I paused, remembering the darkness of the Central Cathedral. An unending tide of black blood. The discordant ringing of Agrona’s heartfire, and the empty void of Greahd’s soul.
The fire was silent for a moment as I buried those dark, dark thoughts. I couldn’t let myself think too deeply on them.
I slowly lowered my tube of protein paste, thinking about the question. “Well, I don’t know what passes for religion in your homeland,” I started, “But back in Alacrya, we have the Doctrination. A state-led church endorsed by Agrona himself, designed to enforce the worship of the Vritra and distribution of magic among the people.”

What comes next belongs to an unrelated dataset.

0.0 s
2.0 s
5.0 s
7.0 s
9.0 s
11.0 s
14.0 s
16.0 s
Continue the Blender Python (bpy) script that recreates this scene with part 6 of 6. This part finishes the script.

Gruhnd grunted something out, but I unfortunately still couldn’t understand him. The dwarf didn’t seem to mind, as Borzen happily translated. “He wonders what ya mean by ‘distribution of magic,’” he said gruffly, a few crumbs getting tangled in his long orange beard. “Magic just happens, doesn’t it? You can’t exactly control who does and doesn’t manifest a core.”

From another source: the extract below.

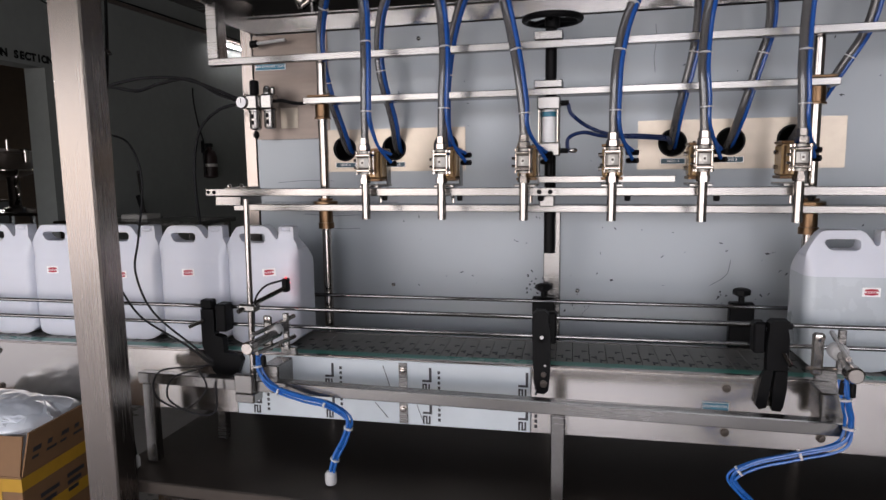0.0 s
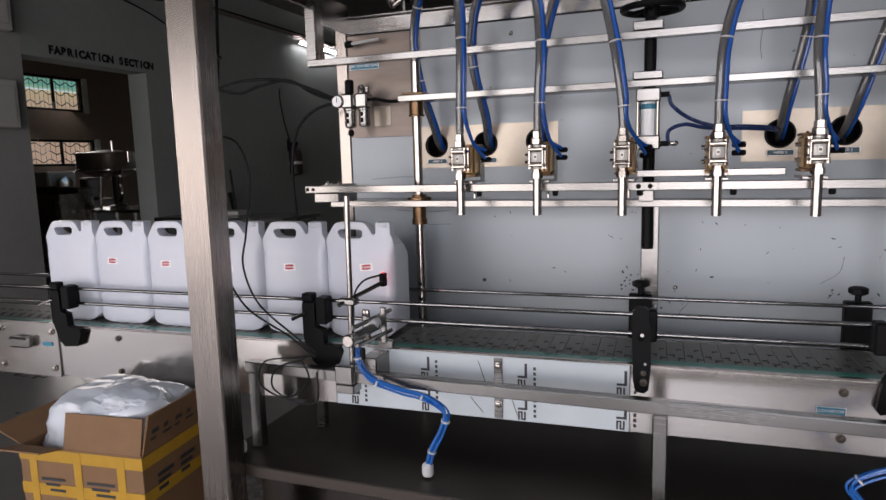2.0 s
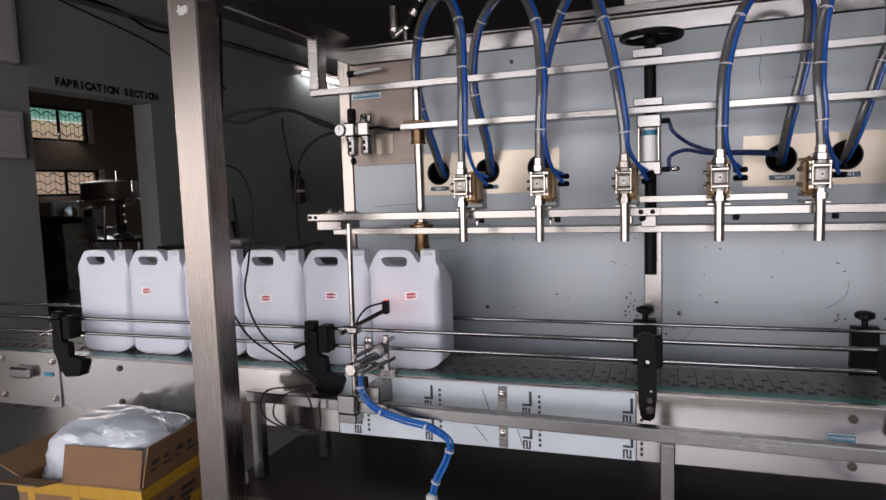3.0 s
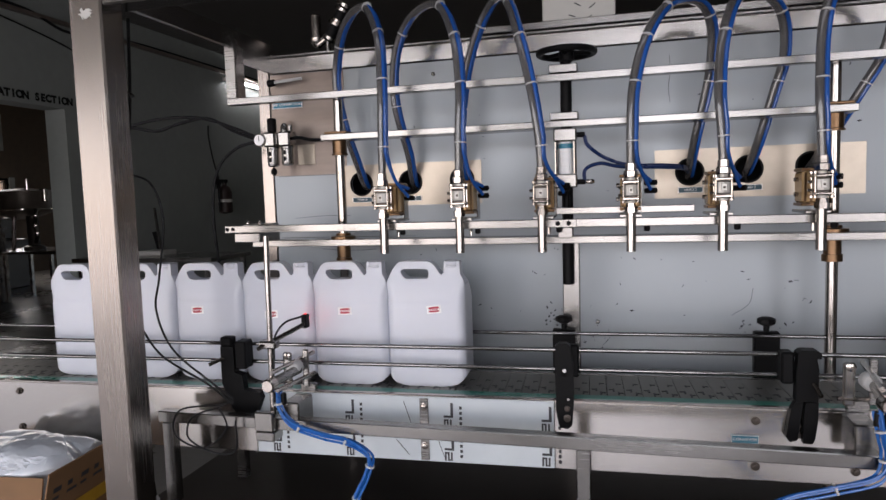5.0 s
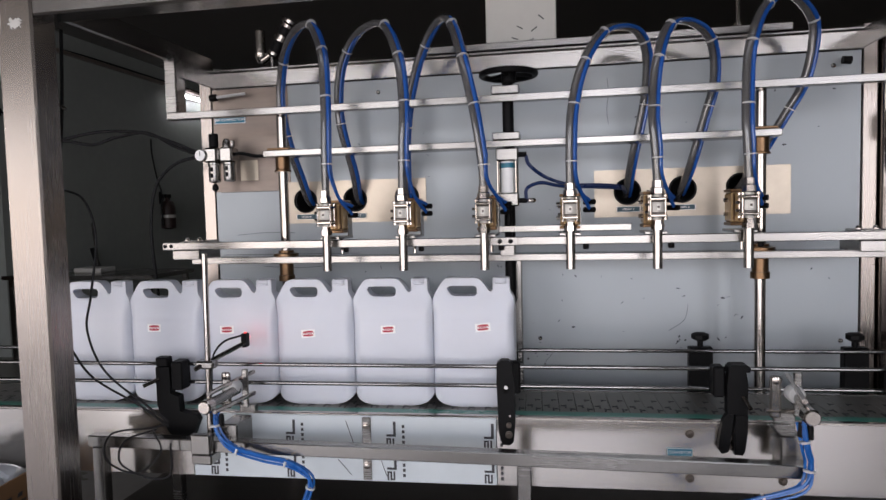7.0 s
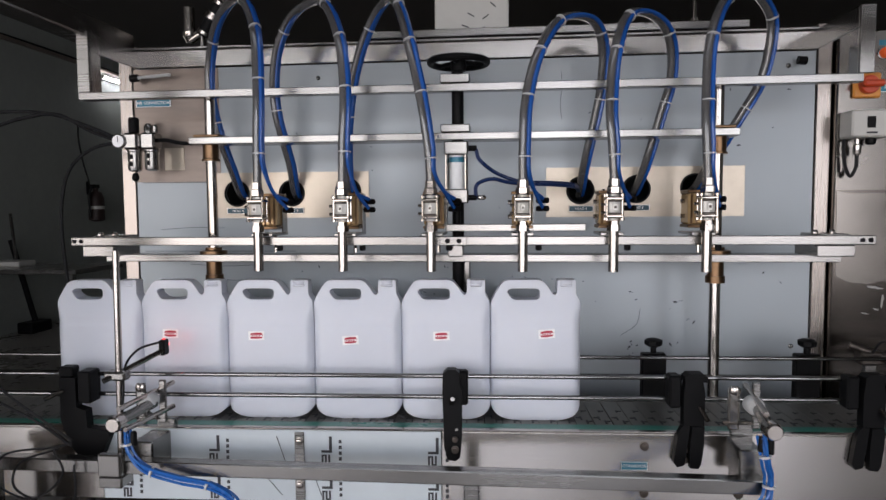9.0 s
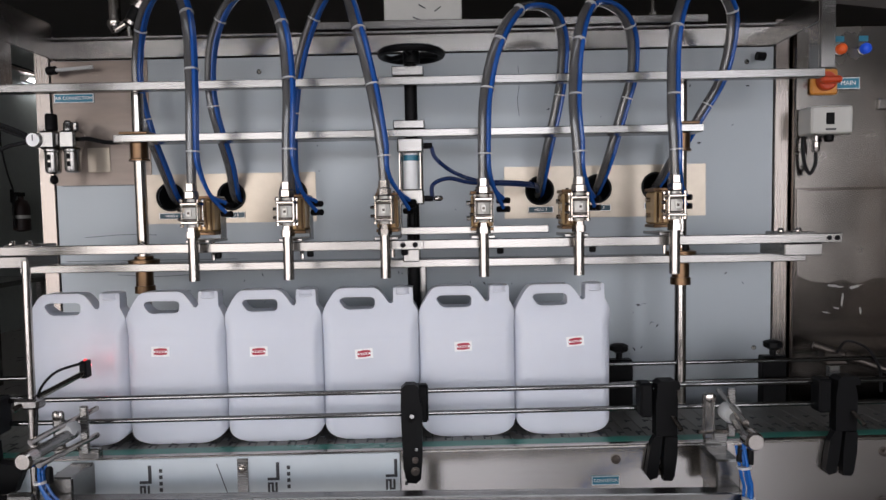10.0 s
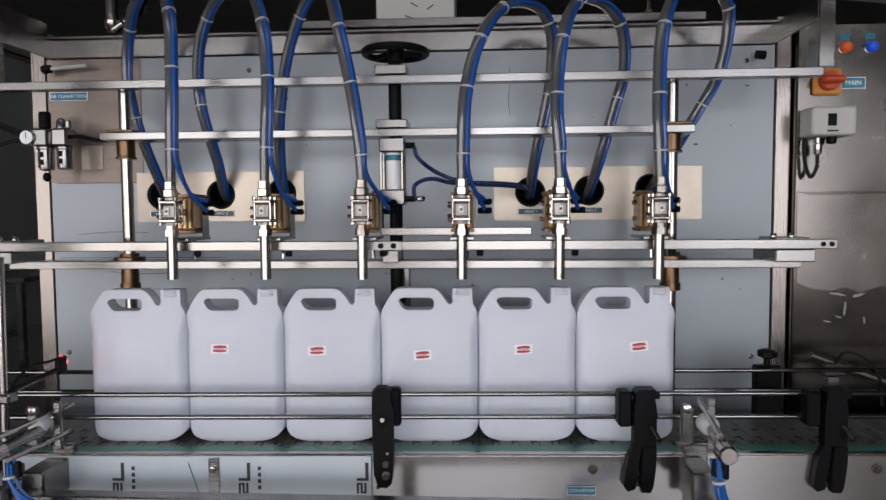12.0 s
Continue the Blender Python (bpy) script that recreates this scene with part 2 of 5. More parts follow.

I tapped my finger against my leg. “The ancestors of everyone in my continent were experimented on,” I said solemnly. “Now, everyone is born with a core. But it’s dormant; only able to be activated by an artifact that the High Sovereign allows only with his church and high-level officiants.” I shook my head. “Regardless, the church’s priests are called vicars. And Varadoth was the top; the High Vicar who spoke for Agrona himself.”
I felt the grim attention of all three dwarves focus on me. Even Jotilda, who hadn’t said a word throughout this entire conversation, seemed to recognize the gravity of what I spoke of. “And after I killed another vicar–this one for nearly burning my home city to the ground–Varadoth challenged me to fight. To defend my soul.”
The silence that followed my statement carried the weight of a grave. With my enhanced sense of hearing, I could hear the drip-drip-drip of water somewhere far ahead, the droplets splashing against the stone.
I buried the images of Greahd’s hauntingly empty eyes.
“Well?” Borzen asked at last, his anxiety palpable in his intent. “What did ya do? Did you kill’em? Fight to the death and whatnot?”
I snorted, shaking my head. “You saw Seris, didn’t you? The Scythe. Well, she took offense to a man such as Varadoth challenging me, who was under her protection. So she accompanied me to the Central Cathedral in our centremost city.” I looked up at the dark ceiling, wishing once again I was under the stars and not beneath the earth. “We left that cathedral with Varadoth’s head in her hands.”
Gruhnd shuddered slightly, saying something under his breath.
“Aye, that Scythe is terrifyin’,” Borzen replied. “I only saw her once, but I felt how cold she was. Her aura was enough to rip the breath from my lungs, and I could swear she looked at me with those empty eyes. Made me nearly piss myself.”
I felt my brow crease. “Seris isn’t so bad,” I said, feeling a bit defensive. “She can be harsh, true, but she does what she believes best for all.”
“You say that, Lord Daen,” Jotilda said, speaking for the first time. “But how is that Scythe supposed to know what we dwarves need? How does she reckon our wants and needs, when all she’s here to do is make war?”
There was an uncomfortable silence after the dwarven elder’s words. She’d finally voiced the question, and it was my duty to answer it.
“That’s my job,” I admitted after a moment. “I was tasked by Seris to learn of dwarven culture, traditions, and beliefs. To make cooperation possible between us all.” I looked at each dwarf in turn, trying to convey my sincerity. “After all, peace starts with understanding,” I hedged hopefully.
Gruhnd frowned slightly in thought, while I caught Borzen nodding in slow agreement.
But Jotilda’s eyes burned angrily as she turned to face away from me. “There’s only one big cavern left tomorrow,” she said gruffly. “I will take the first watch. All of you should get some sleep.”
I felt my mood plummet at Jotilda’s quiet rejection, wondering where I had gone wrong.